All of these issues require engineering teams to rethink the algorithms, which has led to a clock concurrent optimization process, he said. “The underlying model in timing terms is, rather than thinking about a path in the design—I call them chains—where a chain would be a sequence of functions that span multiple register boundaries. Eventually these functions form some kind of a feedback loop and it’s that loop that really dictates the speed. In a traditional flow, if I’ve got a four-pipeline stage loop, my speed is driven by whichever of those four pipeline stages is the longest. In a clock concurrent world, I’m going to take the average of those four pipeline stages and that’s what drives the speed of my chip.”

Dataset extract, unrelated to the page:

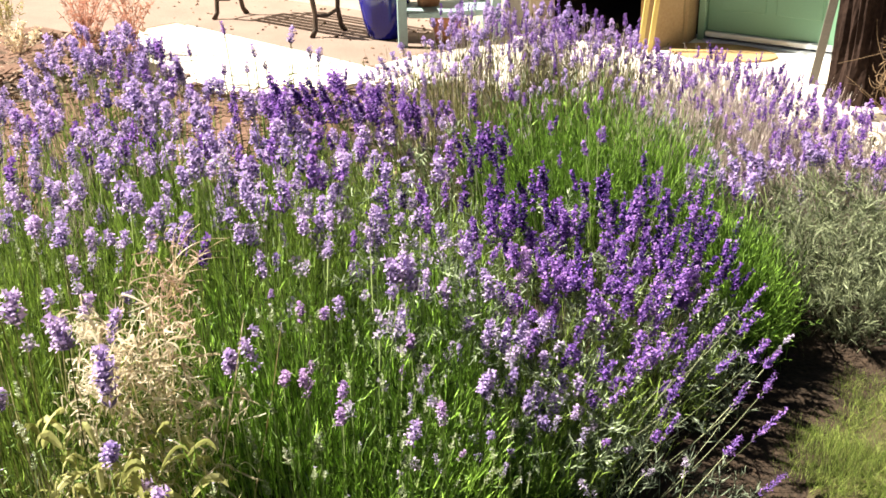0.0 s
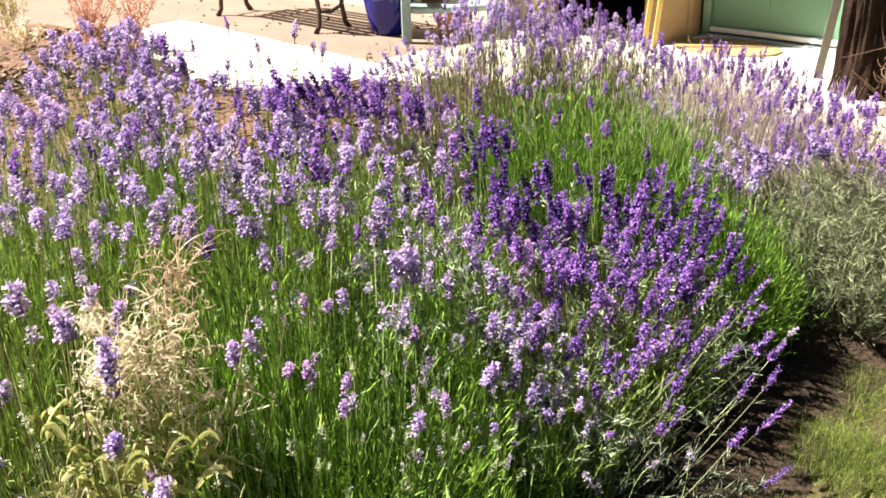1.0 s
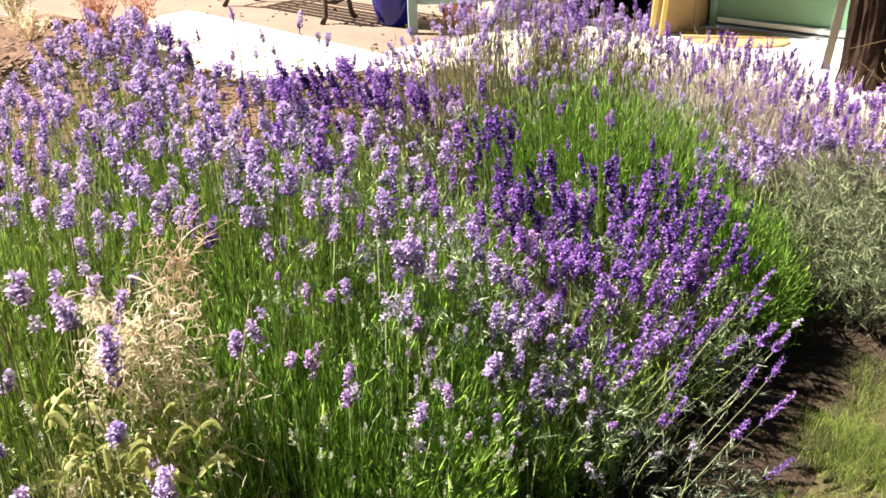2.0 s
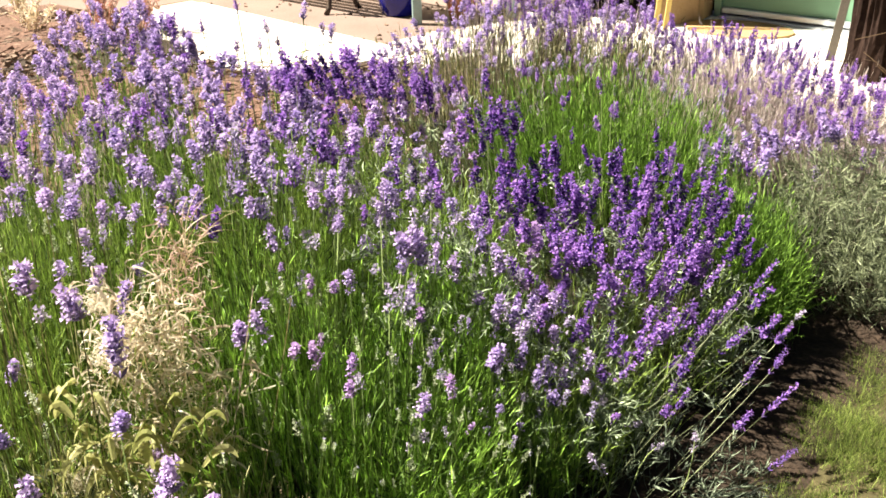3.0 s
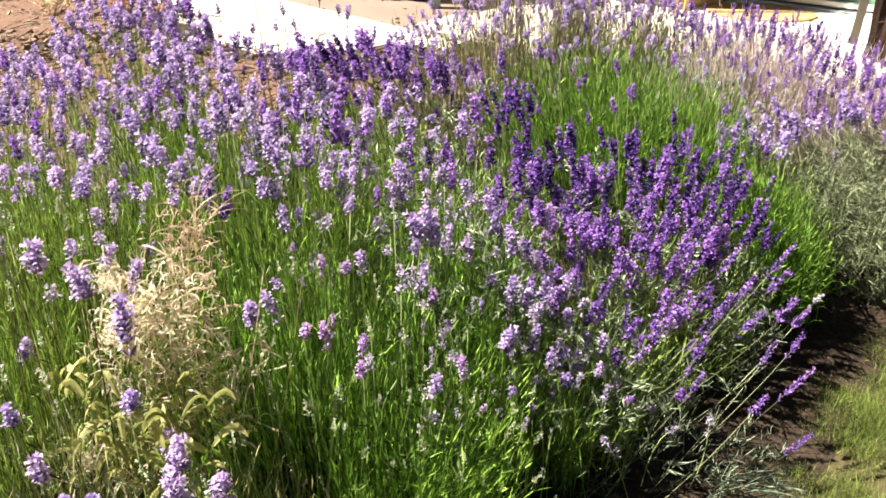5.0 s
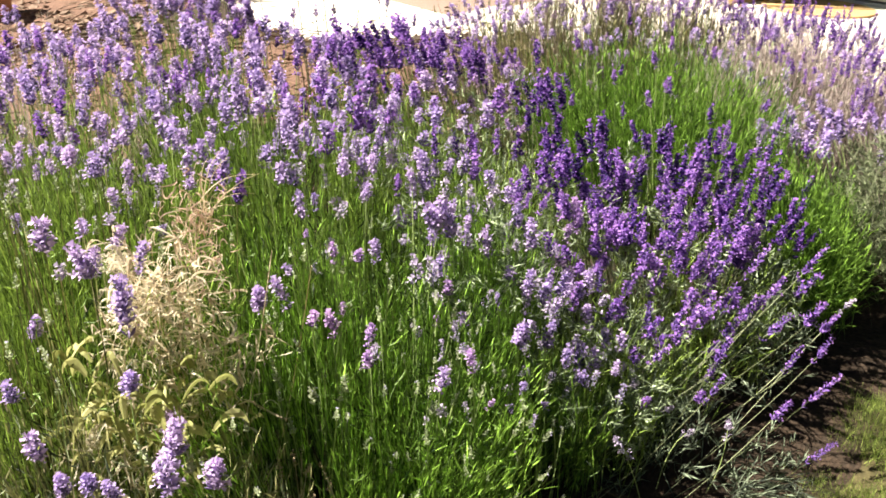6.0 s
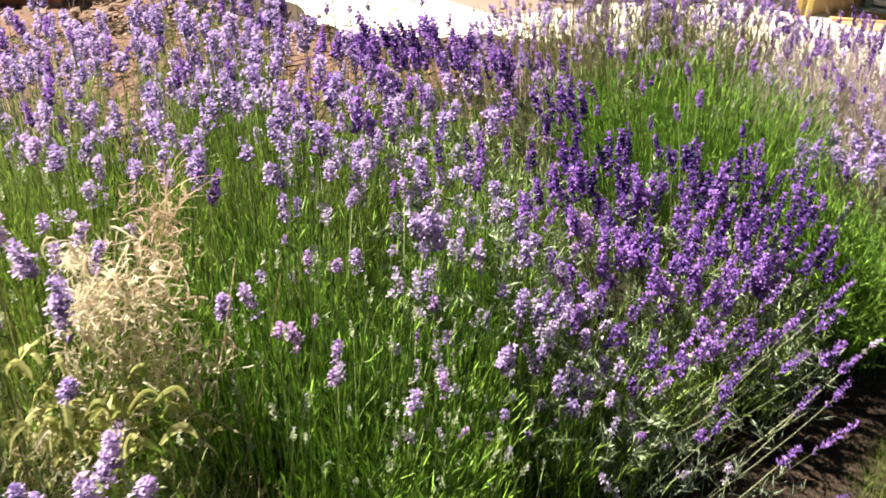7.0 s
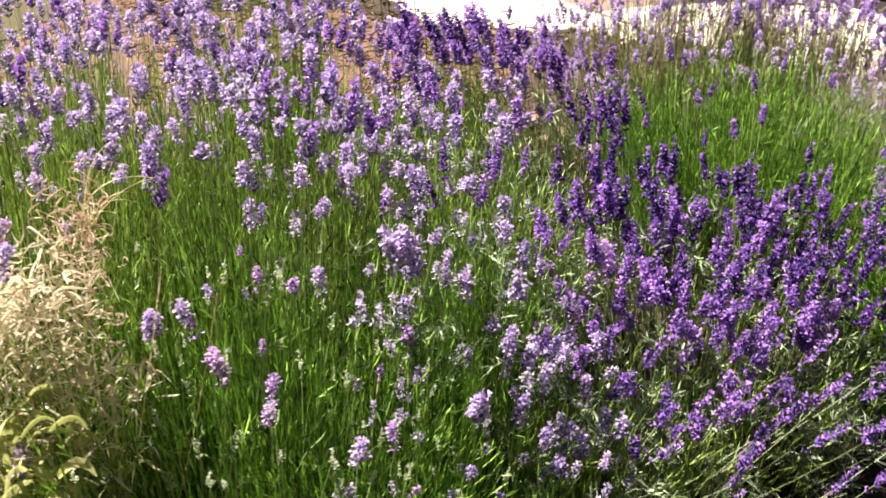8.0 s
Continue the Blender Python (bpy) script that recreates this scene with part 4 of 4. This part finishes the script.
bush("lavender bush with dark purple spikes leaning together", -0.30, 3.38, 0.36, 0.30, 0.66, 0.16, (0, 0), 500, 900, 0.6, [("dark", 24, -0.22, 3.42, 0.25, 0.15, 0.03), ("rich", 46, -0.24, 3.40, 0.26, 0.16, 0.03), ("pale", 40, -0.34, 3.15, 0.3, 0.2, -0.02)], lean=(-0.16, 0.0), size=(0.9, 1.5), shoot_mat=SHOOT_OLIVE, blades=4)
bush("tall thin lavender stems with greyish spikes at the path", -0.62, 3.95, 0.3, 0.2, 0.78, 0.2, (0, 0), 60, 260, 0.4, [("pale", 4, -0.6, 3.95, 0.34, 0.16, -0.08)], stem_mat=STEM_OLIVE, stem_wide=1.9, singles=[("rich", -0.857, 3.950, 0.81, 0.85), ("pale", -0.607, 3.950, 0.77, 1.0), ("pale", -0.749, 3.950, 0.72, 0.9), ("pale", -0.786, 3.950, 0.66, 1.1), ("rich", -0.710, 3.950, 0.67, 0.8), ("rich", -0.877, 3.950, 0.65, 1.0), ("pale", -0.533, 3.950, 0.72, 0.9), ("rich", -0.504, 3.950, 0.70, 0.8), ("rich", -0.405, 3.950, 0.62, 0.9), ("rich", -1.000, 3.950, 0.73, 0.8), ("rich", -1.114, 3.950, 0.74, 0.9)])
bush("greyish lavender bush with mixed mauve and purple spikes", -0.01, 3.48, 0.20, 0.26, 0.60, 0.10, (0, 0), 260, 2200, 0.95, [("slim", 12, -0.02, 3.45, 0.18, 0.22, 0.03), ("dark", 6, -0.02, 3.4, 0.18, 0.2, 0.02), ("lilac", 12, 0.0, 3.4, 0.18, 0.22, -0.02), ("pale", 10, 0.0, 3.5, 0.18, 0.22, 0.0)], leaf_mat=LEAF_SAGE, shoot_mat=SHOOT_KHAKI, stem_mat=STEM_PALE, tufted=True, blades=3, lean=(-0.06, 0.0), size=(0.6, 1.1))
bush("olive green lavender bush with few dusky spikes", -0.08, 2.68, 0.28, 0.34, 0.66, 0.10, (-0.45, -0.03), 1000, 2600, 0.9, [("dark", 8, -0.12, 2.62, 0.22, 0.26, 0.0), ("pale", 18, -0.16, 2.55, 0.2, 0.28, 0.0), ("rich", 7, -0.1, 2.7, 0.2, 0.25, 0.02), ("faded", 8, -0.1, 2.5, 0.2, 0.2, -0.02)], leaf_mat=LEAF_SAGE, shoot_mat=SHOOT_OLIVE, size=(0.7, 1.1), blades=4,
     singles=[("rich", 0.03, 2.392, 0.80, 1.2), ("pale", -0.141, 2.29, 0.755, 1.0), ("pale", -0.138, 2.522, 0.72, 1.1), ("pale", 0.00, 2.41, 0.76, 1.2)])
bush("pale green lavender bush with faded flower spikes", 0.00, 2.24, 0.22, 0.26, 0.63, 0.10, (-0.50, 0.14), 1000, 3600, 0.92, [("faded", 14, 0.02, 2.24, 0.2, 0.24, 0.0), ("pale", 16, 0.02, 2.20, 0.2, 0.24, 0.0), ("rich", 4, 0.06, 2.3, 0.14, 0.2, 0.02)], leaf_mat=LEAF_SAGE, tufted=True, size=(0.7, 1.1), blades=4,
     singles=[("pale", -0.089, 2.018, 0.675, 1.2), ("pale", -0.070, 2.023, 0.68, 1.1), ("faded", -0.07, 2.107, 0.70, 1.1), ("pale", 0.056, 2.212, 0.65, 1.0), ("pale", 0.017, 2.115, 0.58, 1.1), ("pale", 0.116, 2.099, 0.595, 1.2), ("pale", 0.067, 2.109, 0.51, 1.0), ("pale", -0.05, 2.03, 0.65, 1.2), ("faded", 0.158, 2.027, 0.46, 1.0)])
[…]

Embracing that approach has required major changes to the tools themselves. “It’s a complete genetic rewrite in terms of the algorithm,” Cunningham asserted. “To the end user, it just looks like a new kind of next-generation step in the flow. So I’ve just rewritten step ‘n.’ What comes into step n, what goes out of step n is still the same but the actual result is now much better for power, performance and area. You are really optimizing the clock parts and the logic parts at the same time.”

Overall, boundaries are blurring throughout the entire optimization flow and the trend in the industry is towards the different optimization steps becoming more and more intimately linked so it’s a very, very smooth transition and possibly its a more fine-grained transition as you go from step n to step n+1 to step n+2. Twenty years ago they were really very distinct, isolated steps almost as if you were running different tools, he observed.

“It’s really the sum of all the steps—making the combination greater than the sum of its parts—that’s where the industry is focused these days,” Cunningham concluded.